"Apa yang dialami ananda Rio (panggilan Putu Satria), kami kenang sebagai suatu kejadian yang mendalam. Jadi dasar reformasi pendidikan vokasi Kemenhub," ucapnya.
Salah satu bentuk reformasi yang dijanjikan yakni tidak menerima taruna baru pada tahun ajaran mendatang.
Hal ini dilakukan untuk memutus mata rantai senioritas di STIP.
"Jadi kita akan putus satu angkatan, memutus tradisi jelek dan tidak ada lagi senior junior," terangnya.
Baca juga: Langkah Kemenhub usai Kasus Tewasnya Taruna STIP: Direktur Dibebastugaskan hingga Ubah Kurikulum
Sistem asrama yang selama ini senior dan junior tinggal bersama juga akan diubah.
"Kami juga akan libatkan orangtua untuk ikut mengasuh anak didik, melalui komite sekolah," sambungnya.
Seragam serta atribut dinas STIP yang menunjukkan ada perbedaan senior dan junior juga diubah.
"Ke depan semua atribut kami hilangkan. Kami akan gunakan yang lebih humanis.

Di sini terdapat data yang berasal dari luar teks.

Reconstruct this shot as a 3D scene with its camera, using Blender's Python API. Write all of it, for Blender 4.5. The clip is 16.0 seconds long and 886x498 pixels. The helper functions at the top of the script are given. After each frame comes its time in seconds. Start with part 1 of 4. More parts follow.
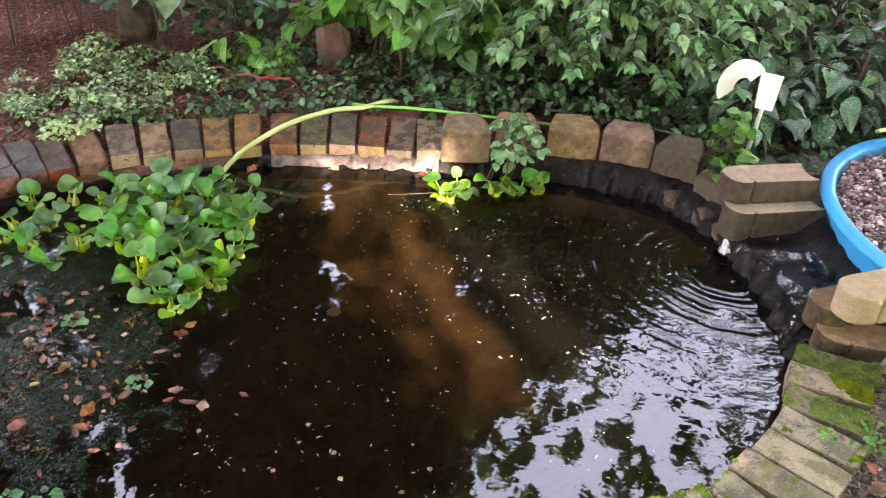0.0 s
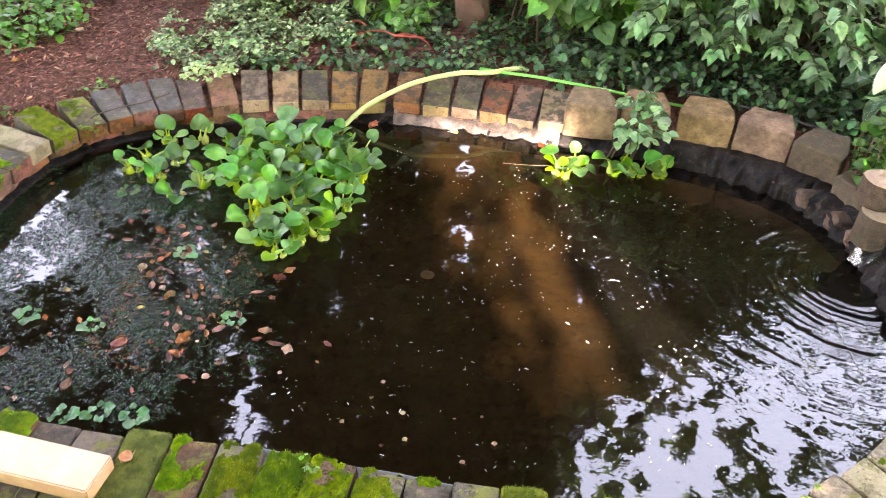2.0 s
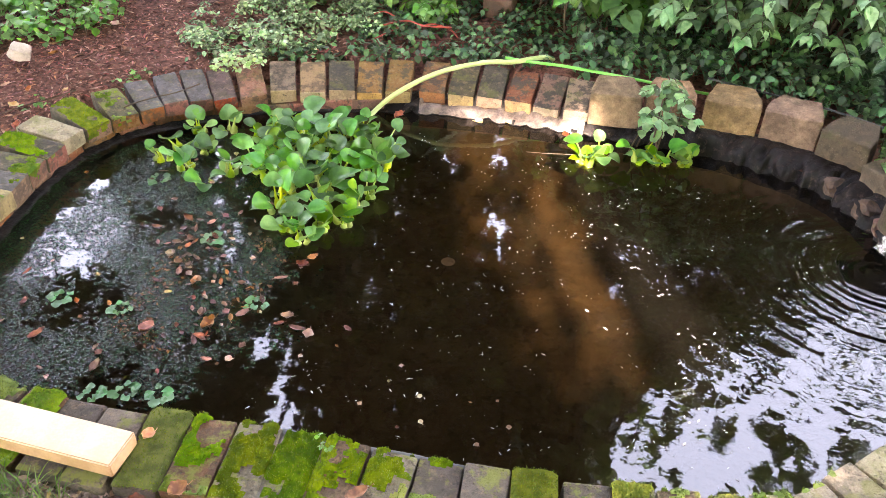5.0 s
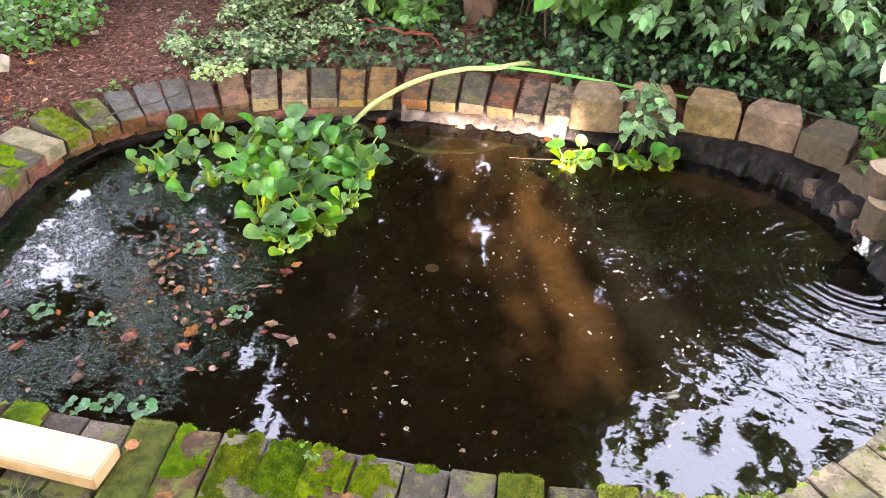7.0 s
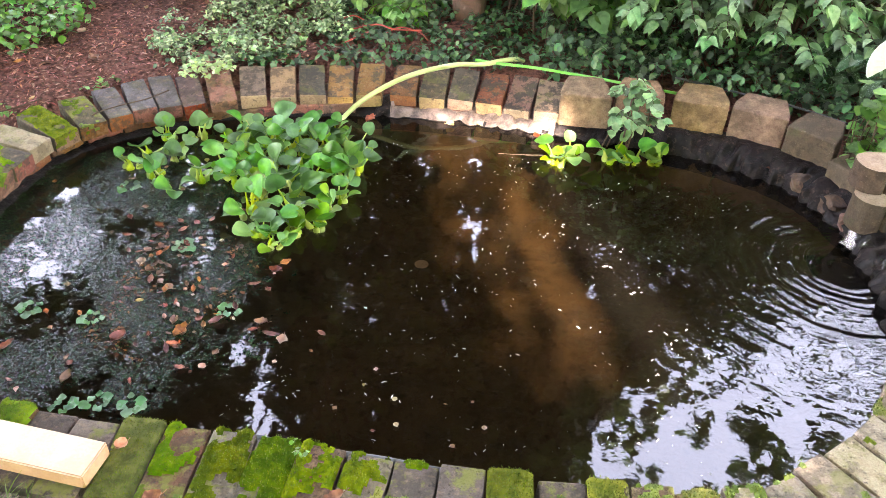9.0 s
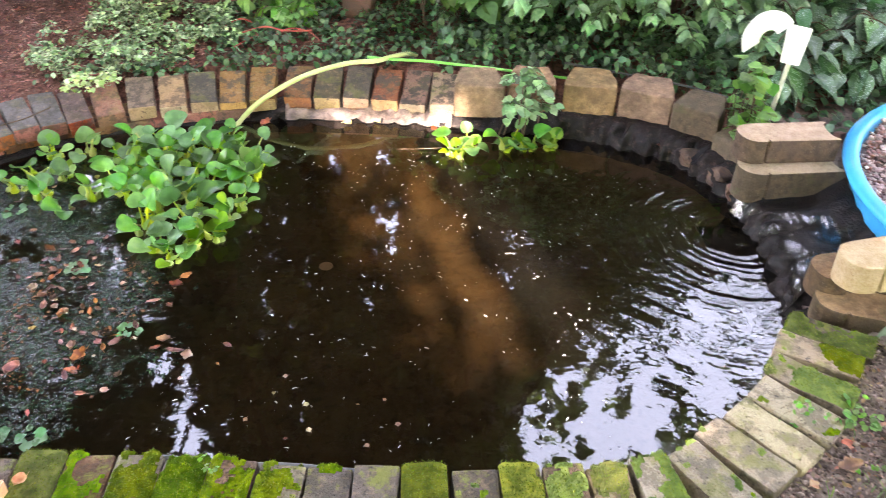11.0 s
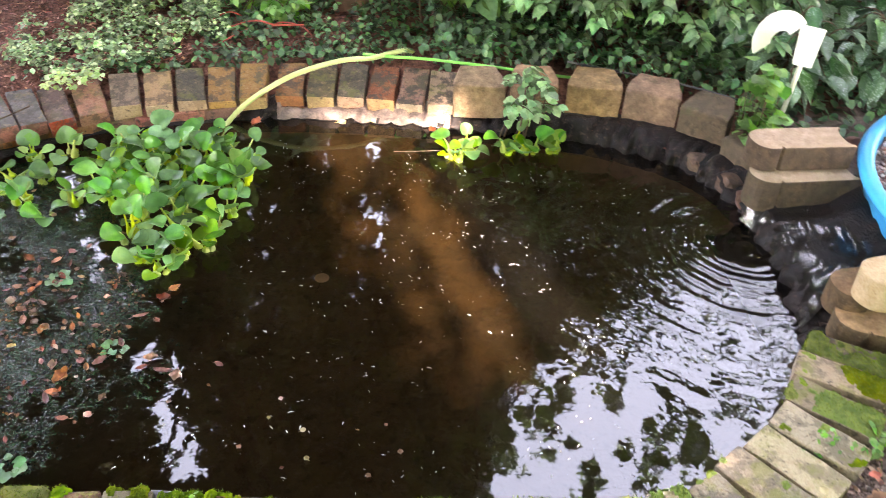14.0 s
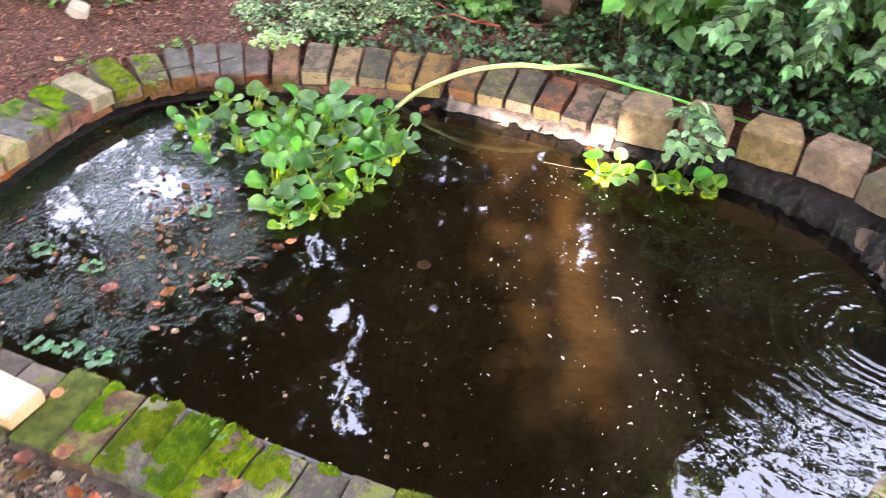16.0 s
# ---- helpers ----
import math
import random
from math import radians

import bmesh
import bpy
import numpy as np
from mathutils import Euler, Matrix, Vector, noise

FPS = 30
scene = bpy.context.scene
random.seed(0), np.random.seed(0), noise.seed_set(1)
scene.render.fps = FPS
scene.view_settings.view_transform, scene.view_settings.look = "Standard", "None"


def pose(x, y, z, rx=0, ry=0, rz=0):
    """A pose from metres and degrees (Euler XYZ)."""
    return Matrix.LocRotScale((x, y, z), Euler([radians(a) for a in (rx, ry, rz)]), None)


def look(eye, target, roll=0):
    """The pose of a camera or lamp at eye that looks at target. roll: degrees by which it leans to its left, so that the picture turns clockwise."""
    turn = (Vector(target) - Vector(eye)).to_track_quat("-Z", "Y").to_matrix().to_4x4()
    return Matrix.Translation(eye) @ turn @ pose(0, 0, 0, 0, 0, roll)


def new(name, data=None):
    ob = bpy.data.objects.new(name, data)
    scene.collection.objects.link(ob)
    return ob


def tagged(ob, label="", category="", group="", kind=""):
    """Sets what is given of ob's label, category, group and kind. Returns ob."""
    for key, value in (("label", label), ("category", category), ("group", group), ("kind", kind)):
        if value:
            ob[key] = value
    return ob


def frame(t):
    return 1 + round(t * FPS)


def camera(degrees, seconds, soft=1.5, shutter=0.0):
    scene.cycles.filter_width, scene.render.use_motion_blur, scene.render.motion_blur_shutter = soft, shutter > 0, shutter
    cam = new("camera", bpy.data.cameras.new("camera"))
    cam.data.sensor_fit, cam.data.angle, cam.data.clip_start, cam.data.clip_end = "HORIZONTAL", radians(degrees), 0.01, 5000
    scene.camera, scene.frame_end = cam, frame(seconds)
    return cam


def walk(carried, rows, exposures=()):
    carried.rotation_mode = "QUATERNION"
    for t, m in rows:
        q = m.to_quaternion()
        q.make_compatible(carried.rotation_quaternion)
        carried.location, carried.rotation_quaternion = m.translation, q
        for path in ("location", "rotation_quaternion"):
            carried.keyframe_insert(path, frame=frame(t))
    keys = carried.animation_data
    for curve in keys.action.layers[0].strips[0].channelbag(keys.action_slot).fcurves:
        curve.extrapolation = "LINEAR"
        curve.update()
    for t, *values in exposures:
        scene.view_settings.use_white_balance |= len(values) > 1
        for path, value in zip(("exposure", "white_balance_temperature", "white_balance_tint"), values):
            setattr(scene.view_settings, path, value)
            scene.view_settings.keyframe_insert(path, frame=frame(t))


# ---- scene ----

Tidak setiap hari kami gunakan seragam itu (dinas), tapi ada seragam putih, batik, olahrahraga, dan libur bisa pakaian bebas," pungkasnya.
Peran 4 Tersangka
Kapolres Metro Jakarta Utara, Kombes Pol Gidion Arif Setyawan, mengatakan keempat tersangka memiliki peran yang berbeda.
Tersangka FA berperan memanggil korban dan empat temannya dari lantai 3 ke lantai 2.
Korban dan teman-temannya dianggap melanggar lantaran masih mengenakan seragam olahraga yang seharusnya sudah mengenakan seragam dinas STIP.
"Ini yang diidentifikasi menurut persepsi senior tadi, salah atau menggunakan pakaian olahraga memasuki ruang kelas dengan mengatakan 'Woi, tingkat satu yang pakai PDO (pakaian dinas olahraga), sini!'," ungkapnya menirukan teriakan tersangka, Rabu (8/5/2024), dikutip dari TribunJakarta.com.
Baca juga: Profil Ahmad Wahid, Ketua STIP yang Dibebastugaskan Buntut Kasus Taruna Tewas, Punya Harta Rp 12,4 M
FA juga terekam kamera CCTV berdiri di depan toilet untuk mengawasi.
Kombes Pol Gidion menambahkan, tersangka WJP memprovokasi Tegar melakukan hukuman kekerasan ke korban.